Winter started off similarly with a whimper. In Steamboat Springs, the temperature hit 65 degrees on Nov. 20, too hot even to allow snowmaking. Soon after, explains the Steamboat Pilot & Today, the pelting began: 26 of 31 days in December with some measurable snowfall, and the third most snowfall on record, followed by more steady snowfall through January and February.

Crested Butte plans to revamp winter flights

CRESTED BUTTE, Colo.—Crested Butte is restructuring its direct flight program in an effort to better appeal to destination skiers.

The ski area operator and its partners from local governments, who levy a sales tax to subsidize transportation, had taken a heavy hit in revenue guarantees two years ago when airlines too frequently carried fewer passengers than is necessary to meet costs. The subsidized flights were primarily to Texas markets and also Denver.

This year, Crested Butte took a breather, offering fewer flights, but hopes to return next winter with a substantially revised program to a variety of new cities, including to Delta Airlines headquarters in Salt Lake City, and also Chicago, Atlanta, and other major markets.

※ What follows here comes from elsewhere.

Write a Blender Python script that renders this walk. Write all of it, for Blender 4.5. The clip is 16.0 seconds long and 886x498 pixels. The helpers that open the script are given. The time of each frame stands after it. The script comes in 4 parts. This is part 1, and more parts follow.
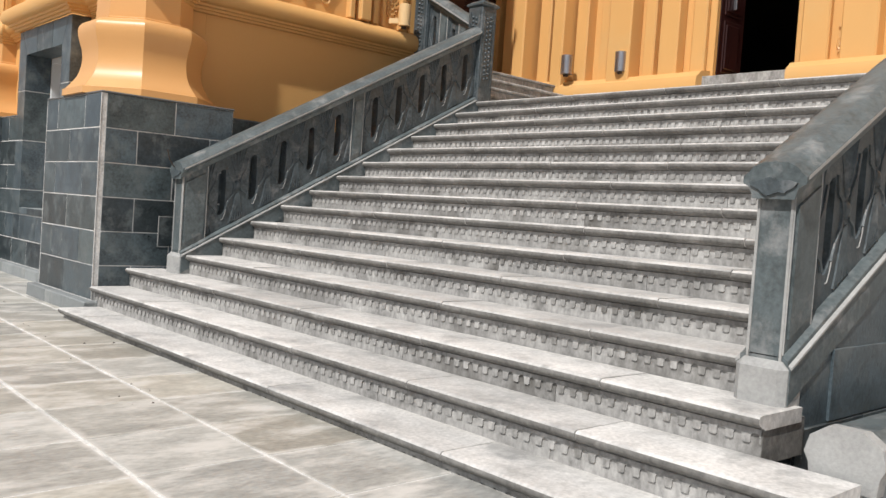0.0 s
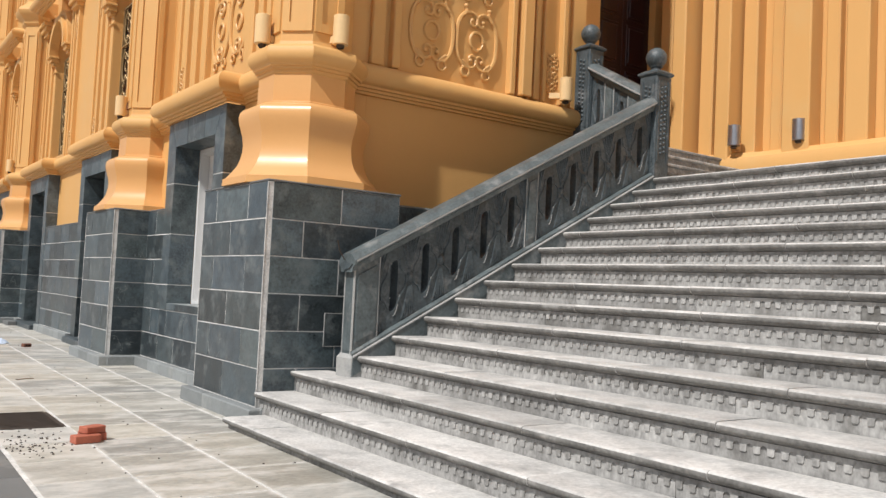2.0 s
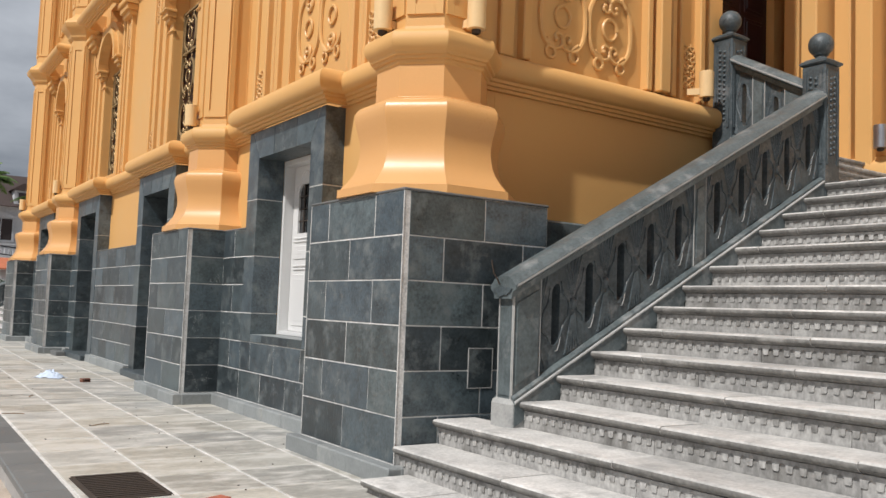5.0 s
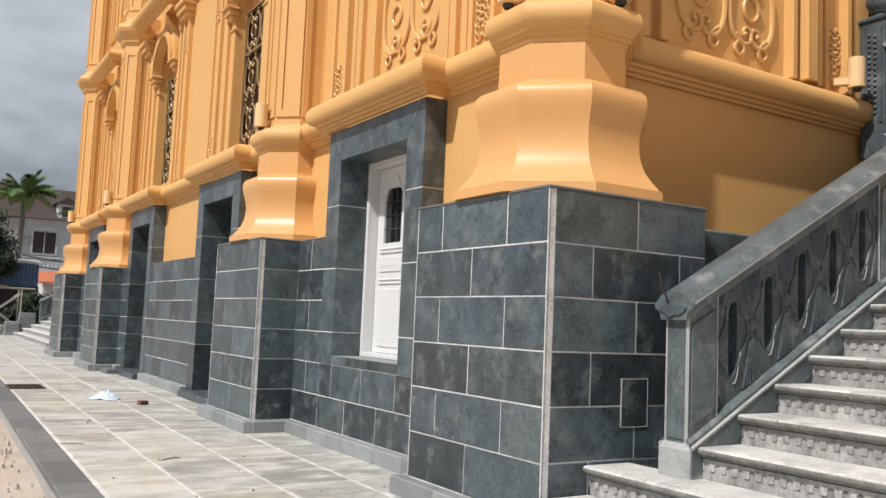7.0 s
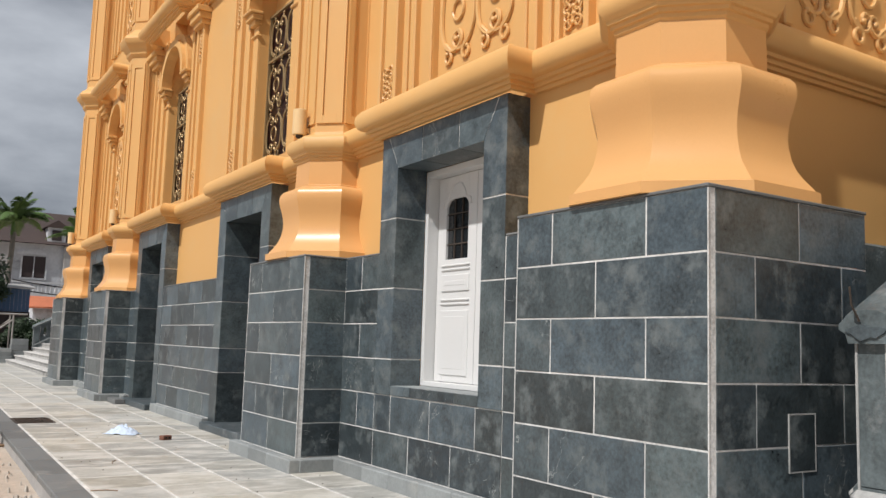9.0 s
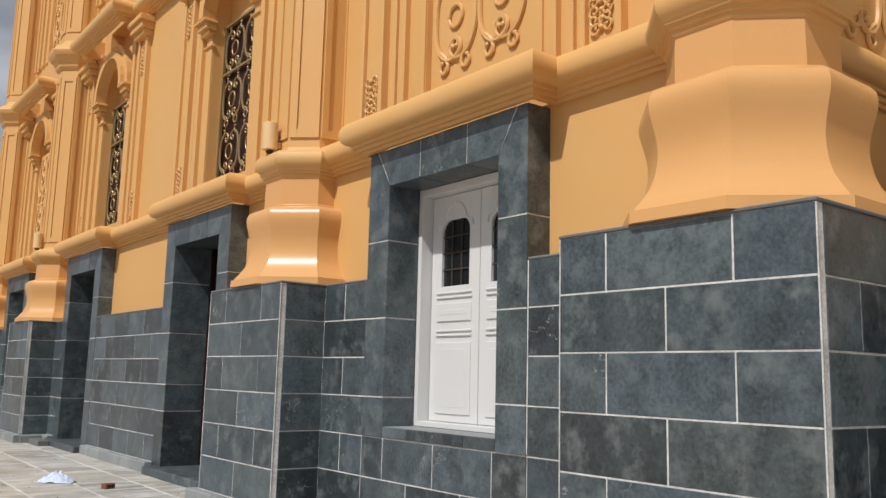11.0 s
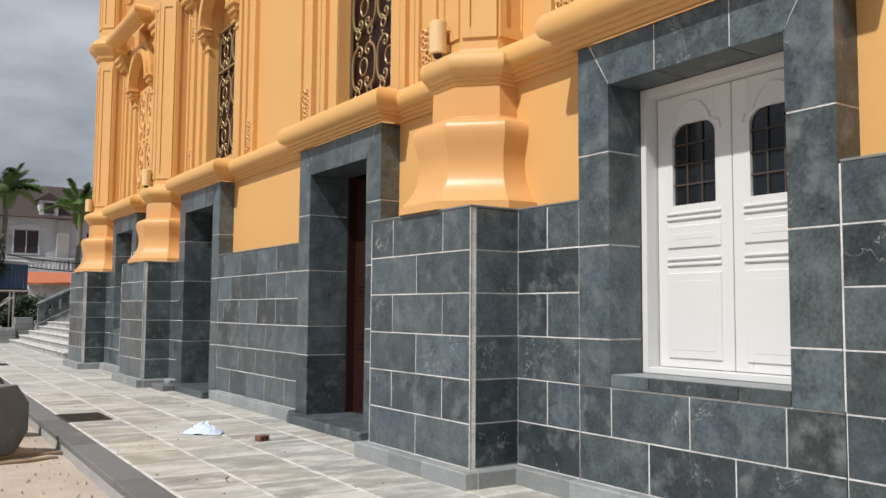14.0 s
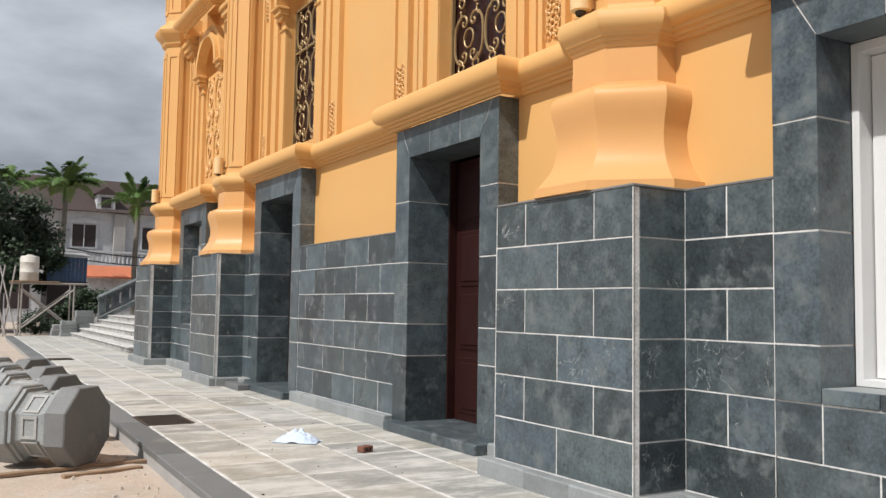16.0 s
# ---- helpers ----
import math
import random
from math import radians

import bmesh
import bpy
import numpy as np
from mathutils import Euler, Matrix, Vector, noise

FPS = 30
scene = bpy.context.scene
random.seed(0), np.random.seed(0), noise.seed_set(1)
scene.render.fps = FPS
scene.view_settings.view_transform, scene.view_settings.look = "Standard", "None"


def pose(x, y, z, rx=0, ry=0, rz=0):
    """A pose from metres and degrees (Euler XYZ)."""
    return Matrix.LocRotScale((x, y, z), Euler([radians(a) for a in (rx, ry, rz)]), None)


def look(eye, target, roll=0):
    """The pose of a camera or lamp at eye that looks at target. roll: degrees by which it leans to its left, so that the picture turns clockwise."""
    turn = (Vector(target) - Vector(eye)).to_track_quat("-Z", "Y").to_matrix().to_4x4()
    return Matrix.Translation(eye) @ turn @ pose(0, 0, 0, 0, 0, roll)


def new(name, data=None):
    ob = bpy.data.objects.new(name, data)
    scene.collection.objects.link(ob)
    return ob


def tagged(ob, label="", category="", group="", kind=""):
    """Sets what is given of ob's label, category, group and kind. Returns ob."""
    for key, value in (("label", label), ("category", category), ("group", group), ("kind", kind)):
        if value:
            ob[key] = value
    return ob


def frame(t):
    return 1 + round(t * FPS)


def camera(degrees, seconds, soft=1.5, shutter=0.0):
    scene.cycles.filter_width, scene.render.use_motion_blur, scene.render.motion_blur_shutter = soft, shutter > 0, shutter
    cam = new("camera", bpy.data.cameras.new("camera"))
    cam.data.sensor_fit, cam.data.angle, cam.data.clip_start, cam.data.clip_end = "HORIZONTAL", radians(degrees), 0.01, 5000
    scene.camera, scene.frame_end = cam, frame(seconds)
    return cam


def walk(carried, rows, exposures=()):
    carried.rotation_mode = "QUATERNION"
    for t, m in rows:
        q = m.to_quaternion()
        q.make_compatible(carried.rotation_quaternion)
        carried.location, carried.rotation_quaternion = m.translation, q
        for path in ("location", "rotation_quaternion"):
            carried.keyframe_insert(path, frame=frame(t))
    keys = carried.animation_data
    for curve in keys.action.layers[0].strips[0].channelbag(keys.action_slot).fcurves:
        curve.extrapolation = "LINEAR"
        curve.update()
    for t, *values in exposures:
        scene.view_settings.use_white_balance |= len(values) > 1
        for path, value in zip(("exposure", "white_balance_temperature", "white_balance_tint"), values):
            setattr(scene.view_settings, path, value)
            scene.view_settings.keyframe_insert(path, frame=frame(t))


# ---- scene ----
cam = camera(55.0, 16.0)
METRES, EYE, TILT, LEAN, TURN = 9.6, 1.25, -0.35, 0.0, -42.3
ROWS = [
    (0.0, 0.0, 0.0, 0.0, 0.13, -1.94, -3.96),
    (0.5, -0.0229, 0.0227, 0.0024, 1.06, -1.42, -2.76),
    (1.0, -0.0437, 0.048, 0.0011, 2.62, 0.14, -2.82),
    (1.5, -0.0675, 0.0763, 0.0039, 5.57, 2.34, -3.02),
    (2.0, -0.0958, 0.0955, 0.0057, 6.65, 3.15, -2.85),
    (2.5, -0.1187, 0.1155, 0.0046, 6.9, 3.38, -2.92),
    (3.0, -0.1389, 0.1404, 0.0072, 7.07, 4.33, -3.0),
    (5.5, -0.2562, 0.2455, 0.0099, 8.71, 4.49, -1.82),
    (6.0, -0.2806, 0.2752, 0.01, 9.58, 5.45, -1.81),
    (6.5, -0.3007, 0.2985, 0.01, 10.26, 5.93, -3.01),
    (7.0, -0.324, 0.3208, 0.0119, 10.38, 5.32, -2.5),
    (7.5, -0.3462, 0.3391, 0.0109, 11.12, 5.24, -2.07),
    (8.0, -0.37, 0.3621, 0.0131, 11.81, 5.92, -2.86),
    (8.5, -0.3978, 0.3813, 0.0139, 11.11, 6.17, -2.37),
    (9.0, -0.4219, 0.3988, 0.0132, 9.6, 6.76, -1.87),
    (11.5, -0.5287, 0.4817, 0.0168, 3.51, 8.93, -1.03),
    (12.0, -0.5541, 0.4983, 0.0161, 3.76, 6.4, -0.91),
    (12.5, -0.5749, 0.5113, 0.0155, 4.63, 4.71, -0.64),
    (13.0, -0.5974, 0.5369, 0.016, 6.2, 4.22, -0.77),
    (13.5, -0.6171, 0.5593, 0.0158, 7.89, 4.02, -0.65),
    (14.0, -0.6399, 0.5805, 0.0182, 8.74, 4.54, -0.49),
    (14.5, -0.6634, 0.6061, 0.0167, 10.08, 4.95, -0.95),
    (15.0, -0.6847, 0.63, 0.0189, 11.56, 4.99, -1.52),
    (15.5, -0.7089, 0.6495, 0.0193, 11.88, 4.78, -1.22),
    (16.0, -0.733, 0.6711, 0.0186, 11.74, 4.26, -0.99),
]
walk(cam, [(t, pose(0, 0, EYE, TILT, LEAN, TURN) @ pose(METRES * x, METRES * y, METRES * z, 90 + pitch, roll, yaw)) for t, x, y, z, yaw, pitch, roll in ROWS],
     [(0.0, 0.02), (2.0, 0.0), (3.0, -0.12), (5.5, -0.06), (7.0, 0.08), (8.5, -0.03), (9.2, -0.06), (11.5, -0.28), (12.5, -0.2), (13.5, -0.09), (14.5, 0.0), (16.0, 0.07)])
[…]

Nearly $2 million will be offered to airlines, to ensure they don't lose money on the new flights. To make this possible, the ski area operator, Crested Butte Mountain Resort, will pick up a large portion of the tab, $1.2 million, should the planes not fill to at least 75 percent of capacity.

Crested Butte also expects to cut back its shuttles from Denver.

Non-skiing economy growing in Whistler

WHISTLER, B.C.—Hard numbers are lacking, but Whistler's economy seems to be losing some of its overwhelming dependence on winter and skiing. As a result, employers are laying off fewer employees after winter. The mountain biking park at Whistler-Blackcomb, the ski area, seems to be a strong drawing card for summer vacationers.

"We actually found employers were saying last summer that they almost had a more difficult time finding employees in the summer then they do in the winter," said Louise Lundry, president of the Whistler Chamber of Commerce. Skiing is a draw to employees in the winter, but mountain biking less of a lure to summer employees.